2 réponses à “Chambre à coucher dépecée

  1. Marcos AVILA FORERO

    Bonjour, Je suis Marcos AVILA FORERO, vous avez fait un article sur l’exposition des félicités de beaux arts, et mon travail est cité dedans, je suis très touché par ce fait, néanmoins je constate quelques erreurs concernant mon travail, notamment le fait de laisser entendre que mon travail parlerait des enfants soldats et qu’ils seraient contraints à faire la guerre, en effet, les voix qu’on entend dans l’enregistrement pris lors de ces entraînements ne sont aucunement celle d’enfants mais d’hommes et femmes adultes, puis, moi même je considère ne pas avoir les éléments de compréhension nécessaires pour conclure s’ils sont contraints ou volontaires pour combattre (même si on peu certainement dire qu’ils sont contraints par le contexte social dans le quel ils vivent).
    Même si je suis très touché par cet article, et très heureux de savoir que mon travail provoque des réactions chez les autres, et surtout que vous ayez voulu partager votre sentiment dans votre article, je veux vous demander de clarifier sur votre article ces deux points en question.
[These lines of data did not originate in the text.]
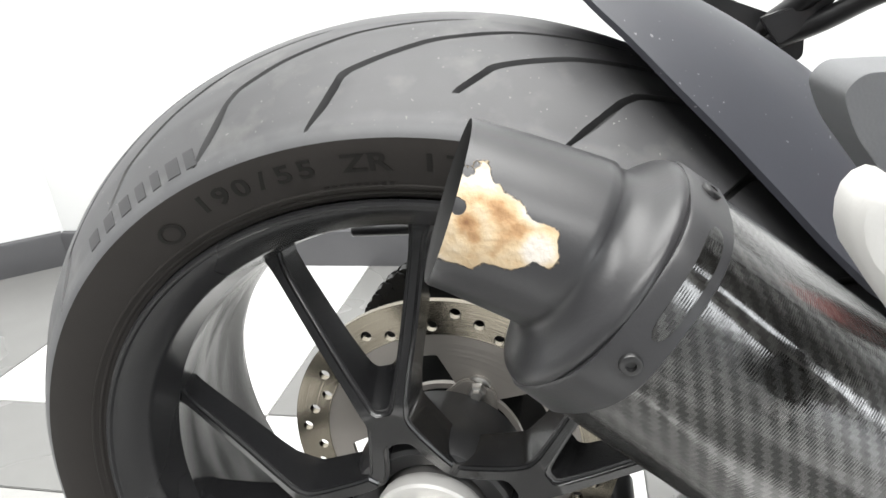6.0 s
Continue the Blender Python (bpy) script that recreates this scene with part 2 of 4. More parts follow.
def woven(name, colour, rough, coat, dust, tow=0.0018):
    """Twill carbon: two directions of tows, their difference in sheen put into the colour, under a clear coat with some
    dust.
    """
    m = bpy.data.materials.new(name)
    m.use_nodes = True
    nt = m.node_tree
    bsdf = nt.nodes["Principled BSDF"]

    def maths(op, a, b=None):
        n = nt.nodes.new("ShaderNodeMath")
        n.operation = op
        for i, v in enumerate((a, b)):
            if v is None:
                continue
            if isinstance(v, (int, float)):
                n.inputs[i].default_value = v
            else:
                nt.links.new(v, n.inputs[i])
        return n.outputs[0]
    uv = nt.nodes.new("ShaderNodeUVMap")
    uv.uv_map = "metres"
    wob = nt.nodes.new("ShaderNodeTexNoise")
    wob.inputs["Scale"].default_value = 160
    nt.links.new(uv.outputs["UV"], wob.inputs["Vector"])
    off = maths("MULTIPLY", maths("SUBTRACT", wob.outputs["Fac"], 0.5), 0.25)
    sep = nt.nodes.new("ShaderNodeSeparateXYZ")
    nt.links.new(uv.outputs["UV"], sep.inputs[0])
    u, v = maths("ADD", maths("DIVIDE", sep.outputs["X"], tow), off), maths("ADD", maths("DIVIDE", sep.outputs["Y"], tow), off)
    k = maths("FLOORED_MODULO", maths("SUBTRACT", maths("FLOOR", u), maths("FLOOR", v)), 4.0)
    warp = maths("LESS_THAN", k, 1.5)
    fu = maths("SINE", maths("MULTIPLY", maths("FRACT", u), math.pi))
    fv = maths("SINE", maths("MULTIPLY", maths("FRACT", v), math.pi))
    mixh = nt.nodes.new("ShaderNodeMix")
    nt.links.new(warp, mixh.inputs["Factor"])
    nt.links.new(fu, mixh.inputs["A"])
    nt.links.new(fv, mixh.inputs["B"])
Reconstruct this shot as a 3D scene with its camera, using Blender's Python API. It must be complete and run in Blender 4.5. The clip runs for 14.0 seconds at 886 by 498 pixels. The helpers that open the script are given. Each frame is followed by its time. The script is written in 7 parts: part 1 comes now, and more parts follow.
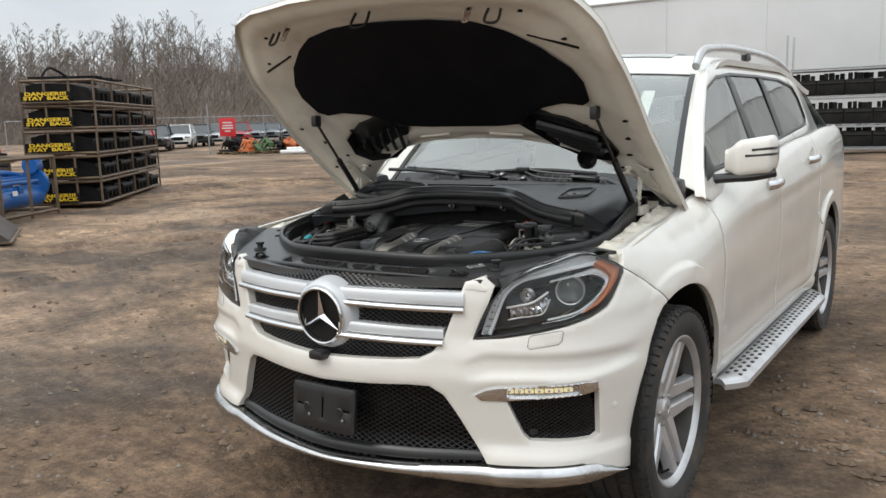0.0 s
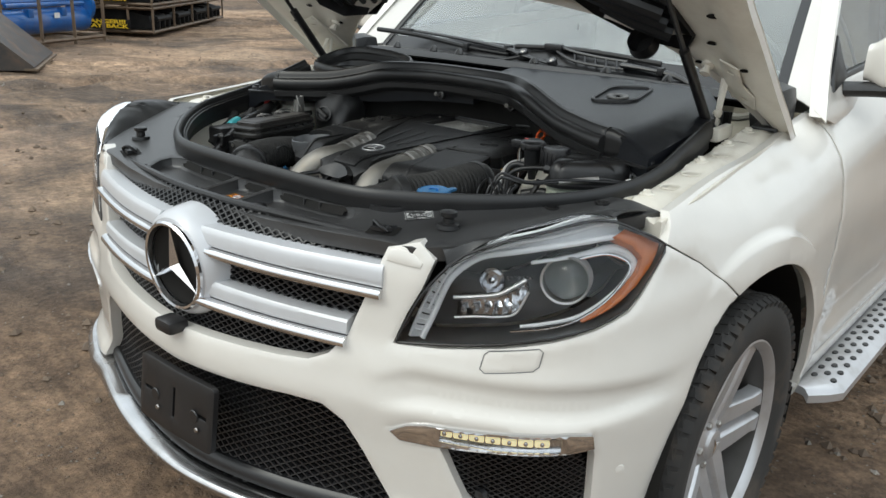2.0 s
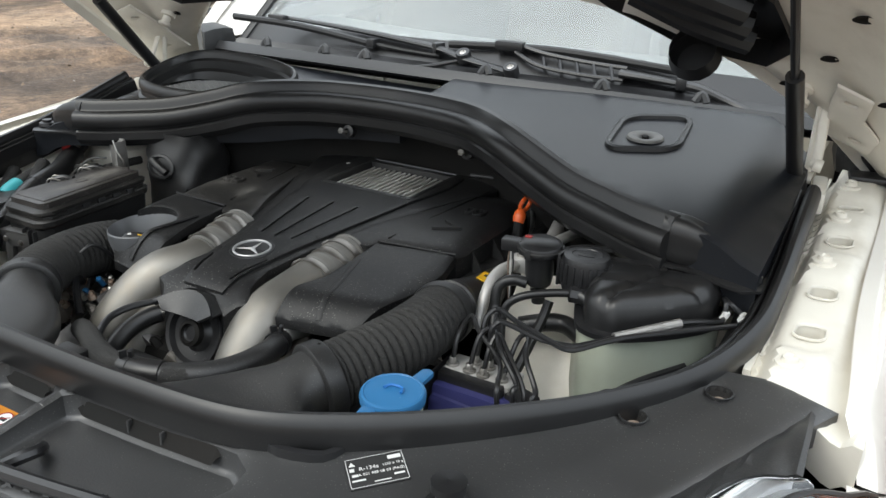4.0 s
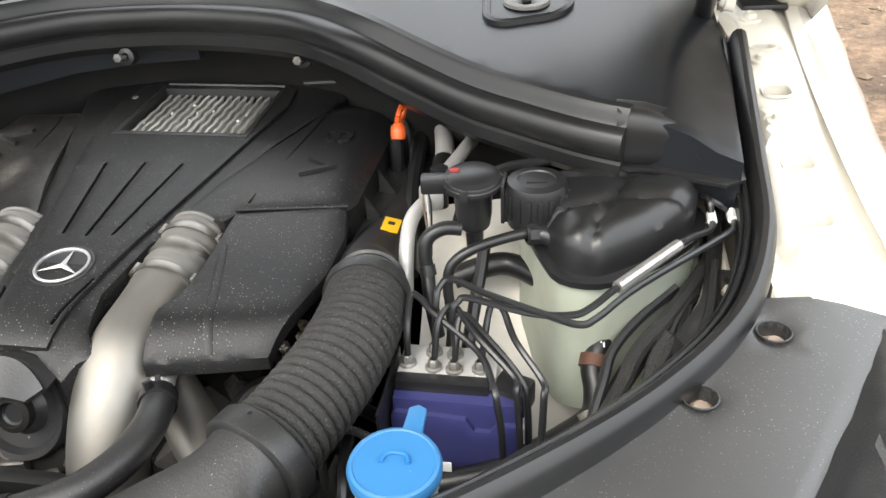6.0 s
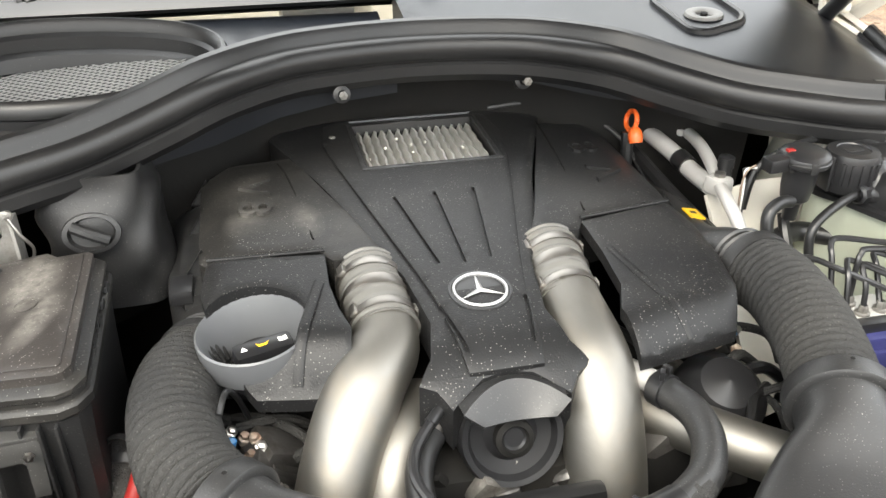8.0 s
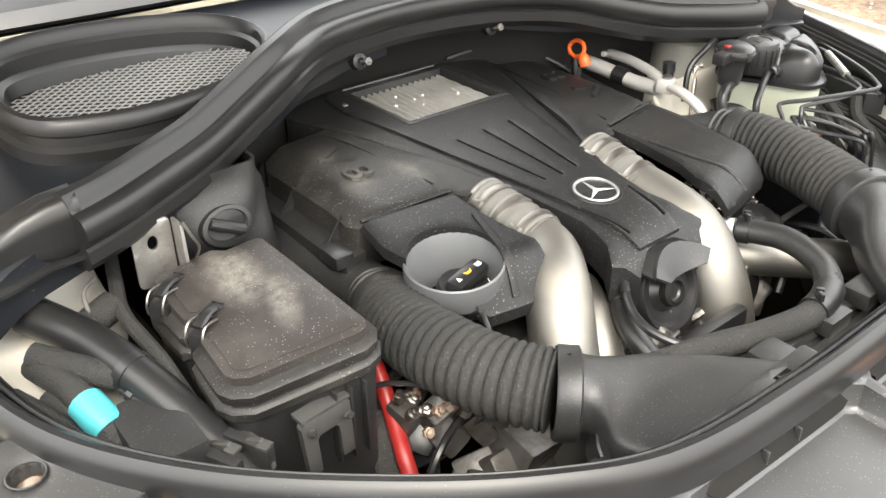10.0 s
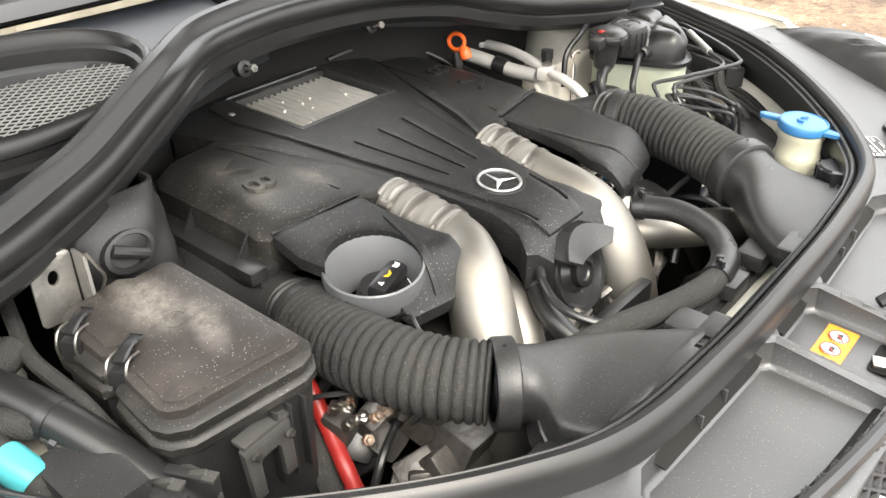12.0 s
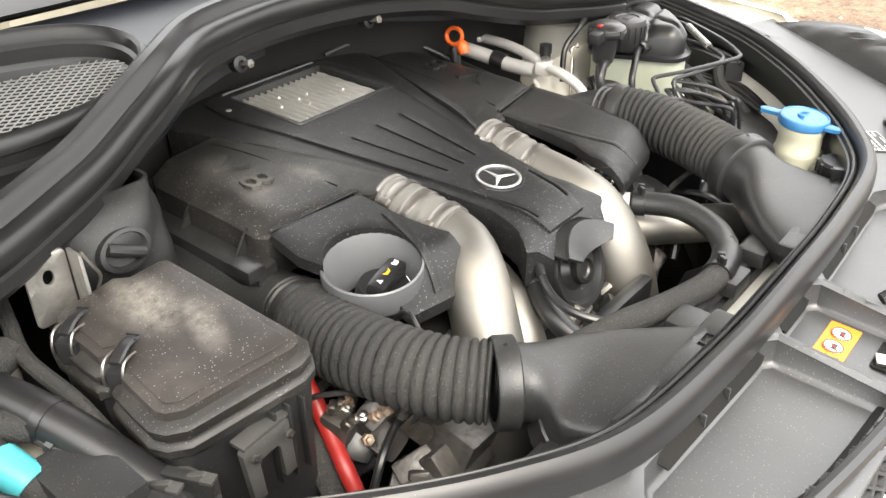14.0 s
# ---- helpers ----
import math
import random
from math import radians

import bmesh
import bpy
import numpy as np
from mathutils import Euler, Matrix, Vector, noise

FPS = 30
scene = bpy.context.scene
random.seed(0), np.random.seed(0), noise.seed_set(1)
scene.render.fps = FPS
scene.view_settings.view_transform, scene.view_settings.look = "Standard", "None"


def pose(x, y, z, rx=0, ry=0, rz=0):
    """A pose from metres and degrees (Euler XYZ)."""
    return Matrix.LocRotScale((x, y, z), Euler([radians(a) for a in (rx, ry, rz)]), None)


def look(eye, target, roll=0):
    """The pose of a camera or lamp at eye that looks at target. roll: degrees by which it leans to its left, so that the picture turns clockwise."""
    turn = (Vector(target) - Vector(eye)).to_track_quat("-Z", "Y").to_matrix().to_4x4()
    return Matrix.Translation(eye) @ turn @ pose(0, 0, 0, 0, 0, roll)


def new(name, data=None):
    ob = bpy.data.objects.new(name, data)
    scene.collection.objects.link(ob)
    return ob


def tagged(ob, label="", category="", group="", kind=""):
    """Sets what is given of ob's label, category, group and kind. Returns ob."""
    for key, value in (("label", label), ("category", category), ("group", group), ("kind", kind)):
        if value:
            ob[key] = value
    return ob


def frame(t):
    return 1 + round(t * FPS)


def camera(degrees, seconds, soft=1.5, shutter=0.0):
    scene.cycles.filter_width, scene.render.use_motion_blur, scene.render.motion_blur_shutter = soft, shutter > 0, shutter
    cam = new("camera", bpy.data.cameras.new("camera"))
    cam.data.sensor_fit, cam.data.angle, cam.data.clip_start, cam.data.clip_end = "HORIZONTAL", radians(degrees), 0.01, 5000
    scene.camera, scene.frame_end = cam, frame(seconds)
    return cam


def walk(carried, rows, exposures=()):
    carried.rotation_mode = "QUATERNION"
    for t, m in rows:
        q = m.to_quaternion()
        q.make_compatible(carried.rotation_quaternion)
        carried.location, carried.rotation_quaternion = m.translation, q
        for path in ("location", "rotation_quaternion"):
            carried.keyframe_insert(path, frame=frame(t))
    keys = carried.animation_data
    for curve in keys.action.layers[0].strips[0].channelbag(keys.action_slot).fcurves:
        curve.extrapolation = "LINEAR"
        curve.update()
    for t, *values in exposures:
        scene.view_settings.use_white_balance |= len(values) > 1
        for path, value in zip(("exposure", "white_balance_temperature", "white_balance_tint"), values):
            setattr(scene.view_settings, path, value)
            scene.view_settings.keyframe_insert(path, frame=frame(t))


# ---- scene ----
cam = camera(55.9, 14.0)
PATH = [
    (0, (1.872, -2.035, 1.474), (0.775, -0.391, 1.168), -1.7),
    (0.5, (1.923, -1.713, 1.467), (0.73, -0.151, 1.1), -0.9),
    (1, (1.767, -1.375, 1.461), (0.587, 0.188, 1.054), -0.8),
    (1.5, (1.653, -1.101, 1.459), (0.48, 0.41, 0.874), 2.0),
    (2, (1.494, -0.922, 1.465), (0.302, 0.55, 0.822), 2.6),
    (2.5, (1.304, -0.764, 1.478), (0.164, 0.734, 0.803), 2.8),
    (3, (1.158, -0.565, 1.482), (0.0, 0.931, 0.834), 3.5),
    (3.5, (1.008, -0.392, 1.478), (-0.038, 1.174, 0.804), 3.3),
    (4, (0.821, -0.265, 1.486), (-0.082, 1.358, 0.744), 2.0),
    (4.2, (0.777, -0.209, 1.466), (-0.078, 1.429, 0.701), 1.6),
    (6.3, (0.453, -0.043, 1.483), (0.255, 1.624, 0.396), -2.6),
    (6.5, (0.385, -0.065, 1.485), (0.267, 1.616, 0.408), -2.1),
    (7, (0.187, -0.085, 1.479), (0.281, 1.628, 0.449), -0.5),
    (7.5, (0.005, -0.087, 1.463), (0.233, 1.637, 0.477), -0.2),
    (8, (-0.193, -0.095, 1.475), (0.174, 1.606, 0.489), -0.4),
    (8.5, (-0.392, -0.136, 1.482), (0.131, 1.523, 0.495), -1.0),
    (8.7, (-0.463, -0.129, 1.477), (0.132, 1.505, 0.489), -1.0),
    (10.8, (-0.783, 0.051, 1.507), (0.458, 1.211, 0.451), -0.4),
    (11, (-0.782, 0.051, 1.502), (0.48, 1.19, 0.449), -0.4),
    (11.5, (-0.779, 0.052, 1.5), (0.507, 1.16, 0.443), -0.4),
    (12, (-0.779, 0.048, 1.505), (0.511, 1.151, 0.447), -0.6),
    (12.5, (-0.784, 0.056, 1.501), (0.515, 1.149, 0.444), -0.4),
    (13, (-0.78, 0.063, 1.5), (0.517, 1.154, 0.438), -0.4),
    (13.5, (-0.776, 0.065, 1.499), (0.52, 1.152, 0.432), -0.4),
    (14, (-0.774, 0.057, 1.504), (0.516, 1.148, 0.433), -0.6),
]
from mathutils.geometry import delaunay_2d_cdt

EXPOSURES = [(0.0, -0.08, 6450, 5), (1.0, -0.06, 6350, 2), (3.0, 0.02, 6300, 3), (4.2, 0.58, 6350, 5), (6.3, 1.64, 6700, 7), (7.5, 1.80, 6780, 6), (8.7, 2.12, 6850, 6), (11.0, 2.06, 7000, 8), (14.0, 2.06, 7000, 8)]
walk(cam, [(t, look(eye, target, roll)) for t, eye, target, roll in PATH], EXPOSURES)

# ---- sky and sun: a bright overcast afternoon ----
SUN_ELEVATION, SUN_TURN = radians(48), radians(200)
world = bpy.data.worlds.new("overcast_sky")
scene.world = world
world.use_nodes = True
wn, wl = world.node_tree.nodes, world.node_tree.links
wn.clear()
w_out = wn.new("ShaderNodeOutputWorld")
w_bg = wn.new("ShaderNodeBackground")
w_sky = wn.new("ShaderNodeTexSky")
w_sky.sky_type, w_sky.sun_disc = "NISHITA", False
w_sky.sun_elevation, w_sky.sun_rotation = SUN_ELEVATION, SUN_TURN
w_sky.air_density, w_sky.dust_density, w_sky.ozone_density = 1.0, 6.0, 0.6
w_coord = wn.new("ShaderNodeTexCoord")
w_map = wn.new("ShaderNodeMapping")
w_map.inputs["Scale"].default_value = (1.0, 1.0, 2.6)
w_cloud = wn.new("ShaderNodeTexNoise")
w_cloud.inputs["Scale"].default_value, w_cloud.inputs["Detail"].default_value = 2.2, 6.0
w_ramp = wn.new("ShaderNodeValToRGB")
w_ramp.color_ramp.elements[0].position, w_ramp.color_ramp.elements[0].color = 0.35, (7.6, 7.9, 8.6, 1)
w_ramp.color_ramp.elements[1].position, w_ramp.color_ramp.elements[1].color = 0.68, (10.8, 10.9, 11.2, 1)
w_mix = wn.new("ShaderNodeMix")
w_mix.data_type = "RGBA"
w_mix.inputs["Factor"].default_value = 0.88
wl.new(w_coord.outputs["Generated"], w_map.inputs["Vector"])
wl.new(w_map.outputs["Vector"], w_cloud.inputs["Vector"])
wl.new(w_cloud.outputs["Fac"], w_ramp.inputs["Fac"])
wl.new(w_sky.outputs["Color"], w_mix.inputs["A"])
wl.new(w_ramp.outputs["Color"], w_mix.inputs["B"])
# an overcast sky is about three times as bright overhead as at the horizon
w_sep = wn.new("ShaderNodeSeparateXYZ")
w_rise = wn.new("ShaderNodeMapRange")
w_rise.inputs["From Min"].default_value, w_rise.inputs["From Max"].default_value = 0.0, 1.0
w_rise.inputs["To Min"].default_value, w_rise.inputs["To Max"].default_value = 1.0, 2.45
w_mul = wn.new("ShaderNodeVectorMath")
w_mul.operation = "SCALE"
wl.new(w_coord.outputs["Generated"], w_sep.inputs["Vector"])
wl.new(w_sep.outputs["Z"], w_rise.inputs["Value"])
wl.new(w_mix.outputs["Result"], w_mul.inputs["Vector"])
wl.new(w_rise.outputs["Result"], w_mul.inputs["Scale"])
wl.new(w_mul.outputs["Vector"], w_bg.inputs["Color"])
w_bg.inputs["Strength"].default_value = 0.090
wl.new(w_bg.outputs["Background"], w_out.inputs["Surface"])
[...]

Je reste bien évidement à votre disposition pour toute question ou commentaire, et encore une fois merci d’avoir prêté votre attention à mon travail.

    Cordialement,

    Marcos AVILA FORERO

    • bonjour
      cette demande de précision est tout à votre honneur, j’espère que publier votre message suffira à clarifier la chose.
      formellement, c’est important de dire que ce que vous faites entendre ne sont pas des voix d’enfants
      je ne changerai rien dans mon article : je ne dis pas que c’est ce que dit votre oeuvre, mais j’exprime ce que je pense et la manière de la ressentir, j’établis un lien entre le fait de « jouer à faire la guerre » (que nous avons tous, gamins, pratiquer) et le fait de la faire vraiment; pour le reste, je ne crois pas que les enfants soldats, les enfants que l’on contraint à faire la guerre puissent avoir eu le choix (les adultes qui la font, la guerre, l’ont-ils eux mêmes?)